Finding Orange Material
DuPont says that because orange is not an MUTCD-approved marking, the color isn’t readily available in the United States. So after reaching out to several markings manufacturers, WisDOT turned to Epoplex, which produces an orange epoxy for use in Canada.
“But when the contractor put it down we realized it was darker than we thought and darker than we wanted – we’d seen photos and samples but it was darker than that, so we talked with Epoplex and they agreed to create a fluorescent version of the epoxy,” DuPont says. “But while the fluorescent markings worked well in the winter, the ultraviolet light from the sun caused the fluorescent characteristics to fade to yellow by summer, so we ended up with confusing yellow markings all over the road.”
So WisDOT began searching again for a material, eventually working with Diamond Vogel to create a water-based latex orange paint. Unfortunately it had the opposite problem – it worked well in the summer but not in the winter because it didn’t stand up to the salt and weather and plowing. So WisDOT now uses the fluorescent epoxy for the winter months and latex for the summer months.
The latex isn’t as bright as the epoxy so WisDOT decided to supplement the latex markings with plastic raised pavement markers between the skip lines.

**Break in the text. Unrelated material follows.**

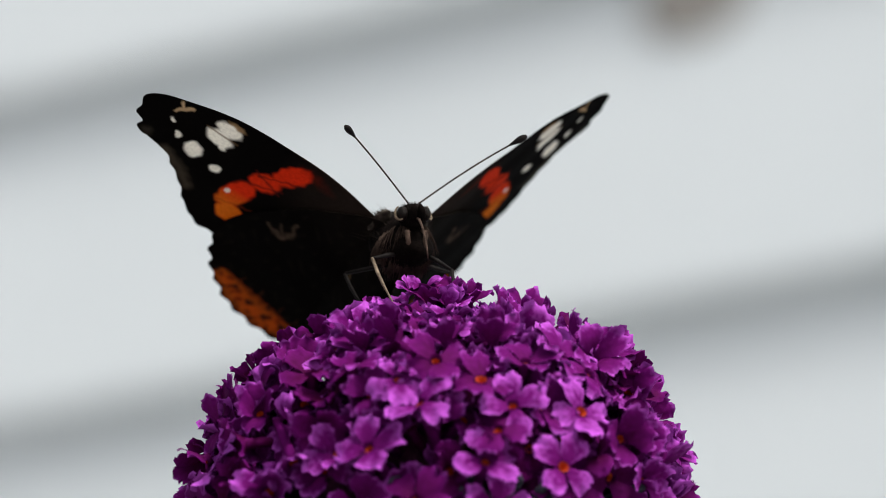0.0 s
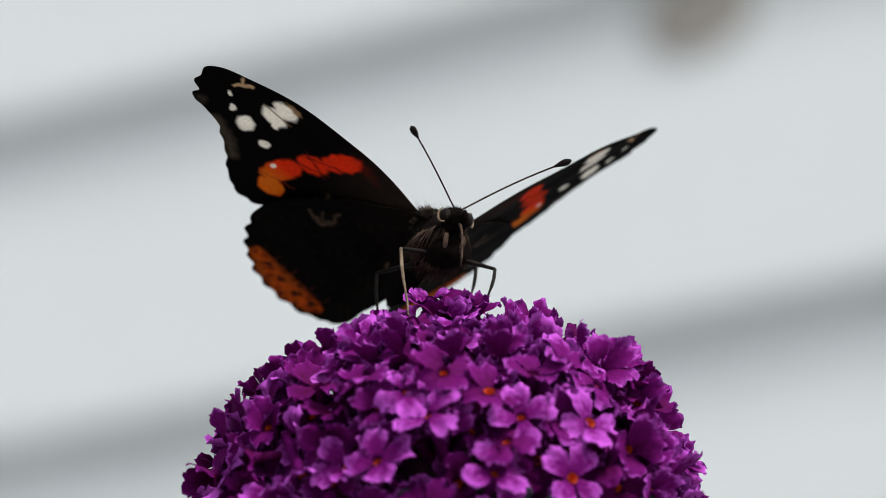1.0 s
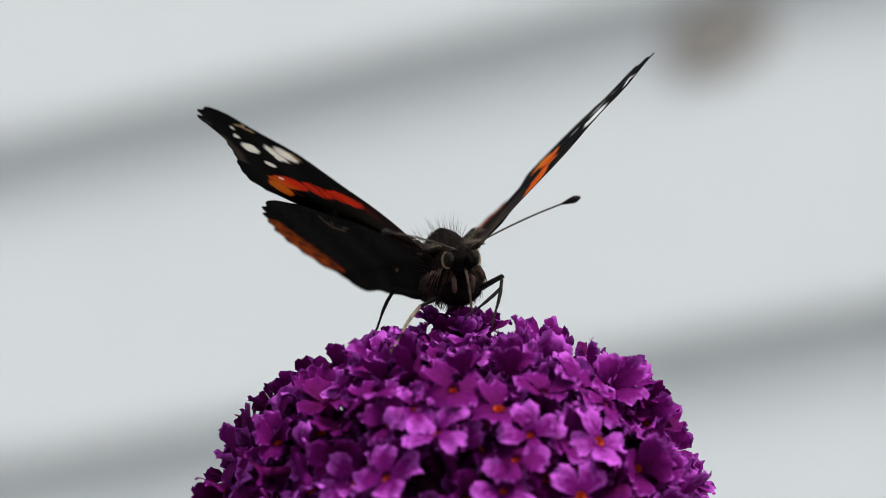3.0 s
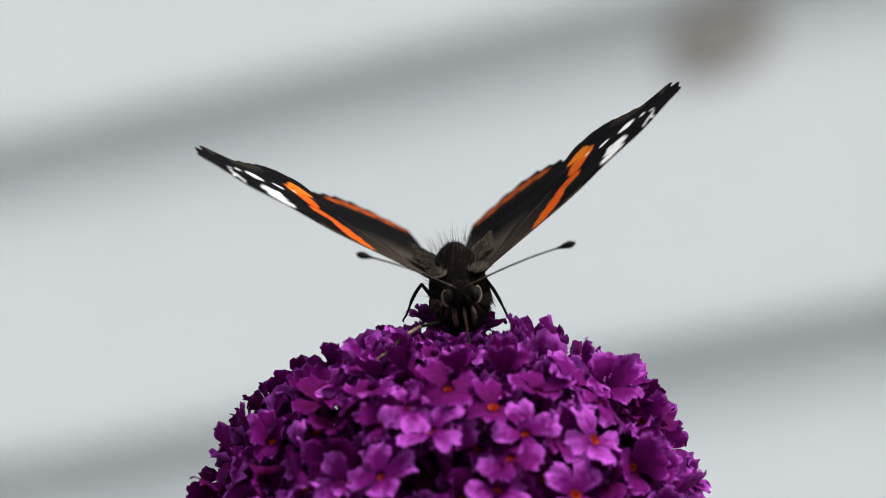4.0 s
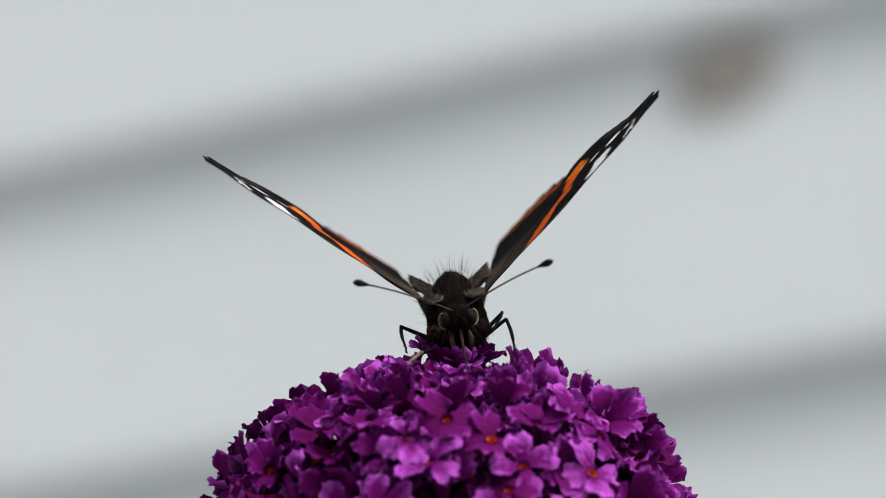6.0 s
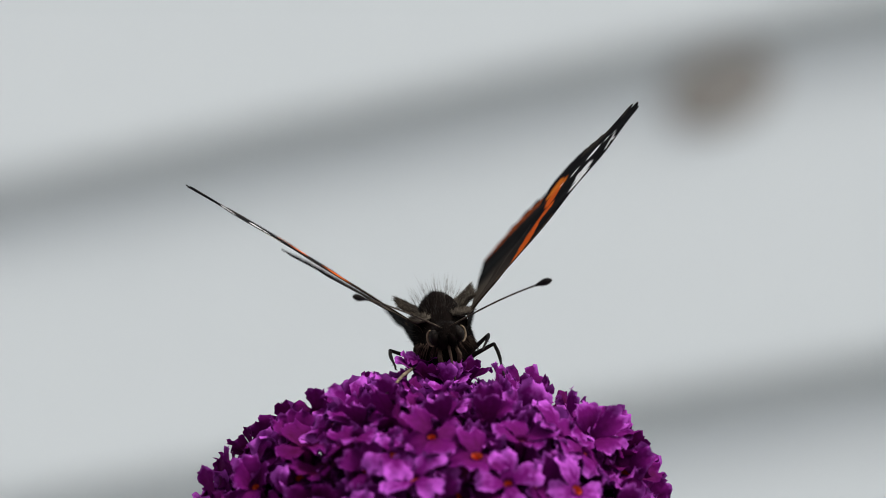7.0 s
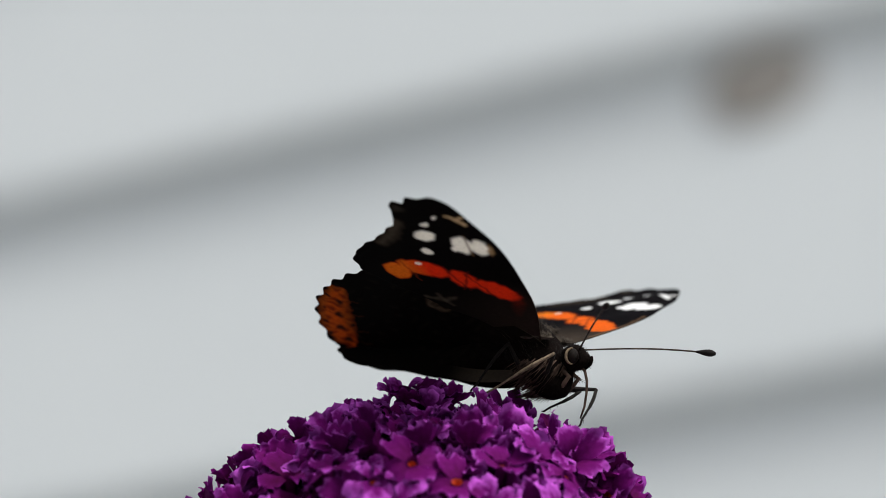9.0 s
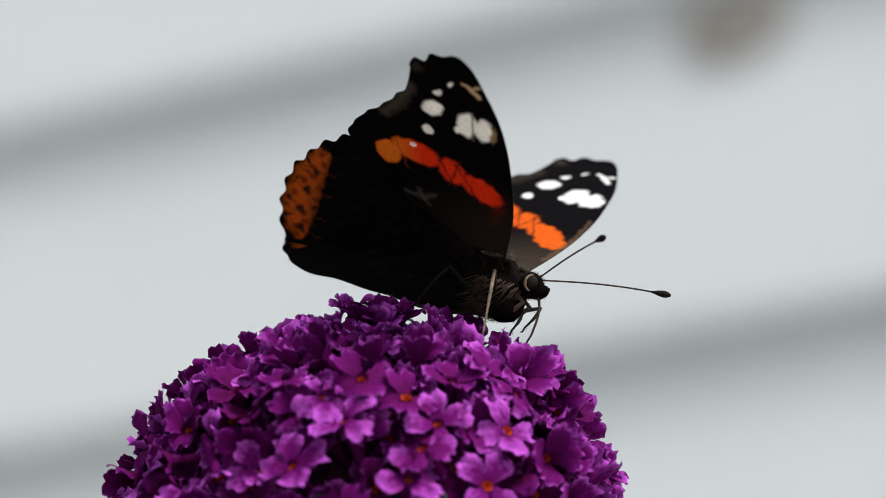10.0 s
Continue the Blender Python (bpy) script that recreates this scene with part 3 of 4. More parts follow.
def butterfly():
    rng = random.Random(3)
    b = tagged(new("butterfly"), "black butterfly with red bands and white spots, feeding on a flower", "butterfly")
    made = {"body": b}
    c = HEAD + Vector((-5.0, 0, -0.35)) * MM
    size = (4.7 * MM, 3.4 * MM, 3.8 * MM)

    def settle(bm):
        """Lean the thorax back and draw its upper half in to a dome."""
        for v in bm.verts:
            high = min(max((v.co.z - c.z) / size[2], -0.2), 1)
            v.co = (v.co.x, v.co.y * (1 - 0.2 * high), v.co.z + 0.58 * (c.x - v.co.x) + 0.55 * MM * max(high, 0))
        return bm

    part("thorax", settle(ball(c, size, None, 4, 0.06)), FUR, b, "furry dark grey thorax")
    bm = fur(c, size, 3600, 0.5 * MM, rng, bmesh.new(), -0.5, (-0.75, 0, 0.1), 0.03)
    part("fur", settle(bm), HAIR, b, "short dark grey hairs")
    bm = bmesh.new()
    for side in (-1, 1):
        fur(c + Vector((-1.2, 0.9 * side, 0)) * MM, (size[0] * 0.8, size[1] * 0.85, size[2]), 110, 2.0 * MM, rng, bm, 0.1, (-0.3, 0.5 * side, 0.5), 0.022)
    part("long_hairs", settle(bm), TUFTS, b, "sparse long grey-brown hairs")
    bm = bmesh.new()
    for k in range(620):
        w, x = rng.uniform(-1.5, 1.5), rng.uniform(0.0, 0.97)
        n = Vector((x, math.sqrt(1 - x * x) * math.sin(w), -math.sqrt(1 - x * x) * math.cos(w)))
        p = c + Vector((n.x * size[0], n.y * size[1], n.z * size[2]))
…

These markers worked well during the warm weather, but were plowed off in the winter
Because the orange material was not readily available, WisDOT decided they would find and supply the orange material as opposed to having the contractor locate it and supply it.

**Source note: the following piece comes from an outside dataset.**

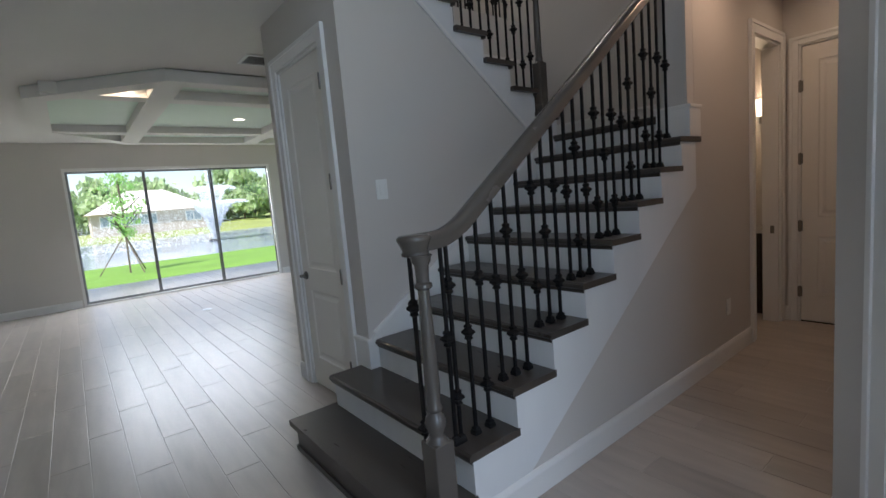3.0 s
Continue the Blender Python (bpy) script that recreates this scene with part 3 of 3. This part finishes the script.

“If we left it up to the contractor to purchase we’d have to make sure it was what we wanted – and there wasn’t a lot of what we wanted available to us,” DuPont says. “We also supplied it ourselves because orange is not a color striping contractors use so if there is any leftover we didn’t think it would be fair for the contractor to have to keep it and absorb that cost.”

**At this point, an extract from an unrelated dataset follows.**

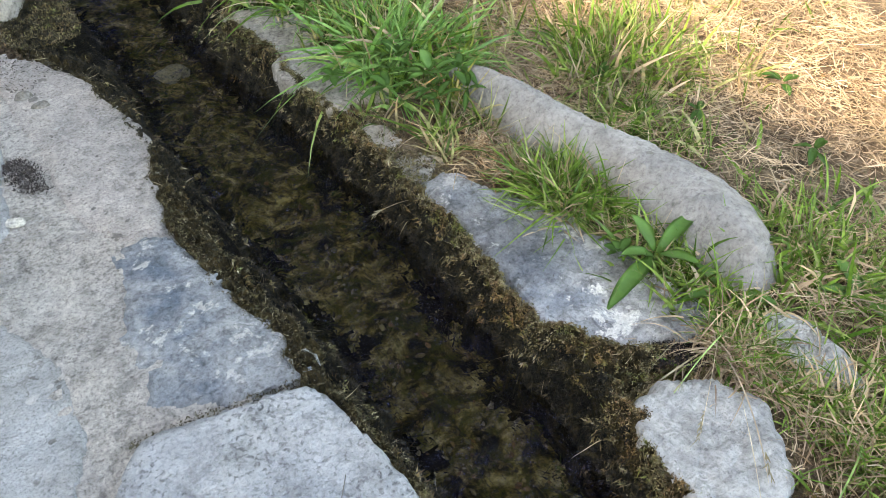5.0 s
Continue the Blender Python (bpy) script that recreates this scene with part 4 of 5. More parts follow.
grass_tuft(1.02, 1.40, 0.14, 430, (0.12, 0.30), (0.003, 0.0085), PALE_MIX, "coarse blue-green grass clump spilling over the kerb", lean=(-0.10, -0.04), lift=(8, 75), seed=34)
grass_tuft(0.97, 1.76, 0.13, 190, (0.10, 0.26), (0.003, 0.007), PALE_MIX, "coarse blue-green grass clump on the kerb", lean=(-0.1, -0.3), lift=(15, 70), seed=35)
grass_tuft(1.03, 1.27, 0.13, 150, (0.08, 0.18), (0.004, 0.009), PALE_MIX, "leafy green grass clump beside the long stone", lift=(20, 75), seed=36)
grass_tuft(1.03, 0.67, 0.10, 300, (0.09, 0.21), (0.003, 0.006), GREEN_MIX, "bright green grass clump between two stones", lean=(-0.12, -0.1), lift=(5, 72), droop=(0.2, 0.6), seed=38)
grass_tuft(1.05, 0.36, 0.10, 130, (0.06, 0.16), (0.003, 0.008), GREEN_MIX, "green grass clump at the long stone's end", seed=39)
grass_tuft(1.04, 0.16, 0.12, 260, (0.08, 0.20), (0.002, 0.004), DRY_MIX, "dry bent grass hanging over the kerb", lean=(-0.35, -0.2), lift=(5, 50), droop=(0.5, 1.0), seed=40)
grass_tuft(1.00, 0.20, 0.07, 45, (0.14, 0.24), (0.0015, 0.003), [(STRAW, 0.8), (MOSS_DRY, 0.2)], "bleached dry stems draped over the kerb", lean=(-0.55, -0.55), lift=(10, 45), droop=(0.45, 0.75), seed=53)
grass_tuft(1.30, 0.22, 0.20, 260, (0.07, 0.17), (0.003, 0.008), GREEN_MIX, "green leafy grass clump behind the long stone", seed=41)
grass_tuft(1.07, -0.10, 0.14, 220, (0.06, 0.16), (0.002, 0.005), [(GRASS, 0.55), (STRAW, 0.45)], "half-dry grass clump behind the kerb", seed=42)
grass_tuft(1.02, -0.40, 0.07, 150, (0.06, 0.15), (0.0025, 0.006), GREEN_MIX, "fresh green grass clump growing from a joint", lift=(10, 80), seed=43)
grass_tuft(1.02, -0.62, 0.10, 160, (0.05, 0.13), (0.0015, 0.004), DRY_MIX, "dry trailing grass along the kerb", lean=(-0.05, -0.3), lift=(5, 60), seed=44)
grass_tuft(1.03, -0.80, 0.10, 170, (0.05, 0.14), (0.002, 0.005), GREEN_MIX, "thin green grass clump behind the kerb", seed=45)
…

So WisDOT selected the material and supplier and directed Century Fencing through a change order to buy it so they could store it at the yard and load the trucks each day.
Drivers See Orange a Success
DuPont says that as of September the Zoo IC project is 80% complete and most of the main work will be done by the end of the year. “We’re pretty much done putting down the orange paint, so when we move the lanes back we will remove the orange markings and install permanent white and yellow markings,” he says.
He says that surveys of drivers find that 75% like the orange markings and 25% think the orange is too dark or difficult to see.
“We think drivers had trouble seeing the orange markings because when you put down temporary markings you often don’t put ‘high quality’ beads in it because of the added expense,” DuPont says. Some people commented that they could see the white/yellow lines better when they drove out of the work zone. “We think that people reacted when they went through the orange and then went to the white and yellow, which have better beads in them. We think they were reacting to the beads and not to the color, so we decided to put beads in the orange.”
DuPont says he doesn’t know whether the orange markings in work zones will catch on in the United States. But he says WisDOT will put together a report for FHWA about its effectiveness on the Zoo IC project.
“We didn’t see a reduction in crashes but we didn’t see an increase in crashes either as the work zone got more complicated,” DuPont says. “It’s a very difficult thing to measure because crashes can be caused by all sorts of things. But we are satisfied the switch to orange markings made a better experience for the majority of the driving public.”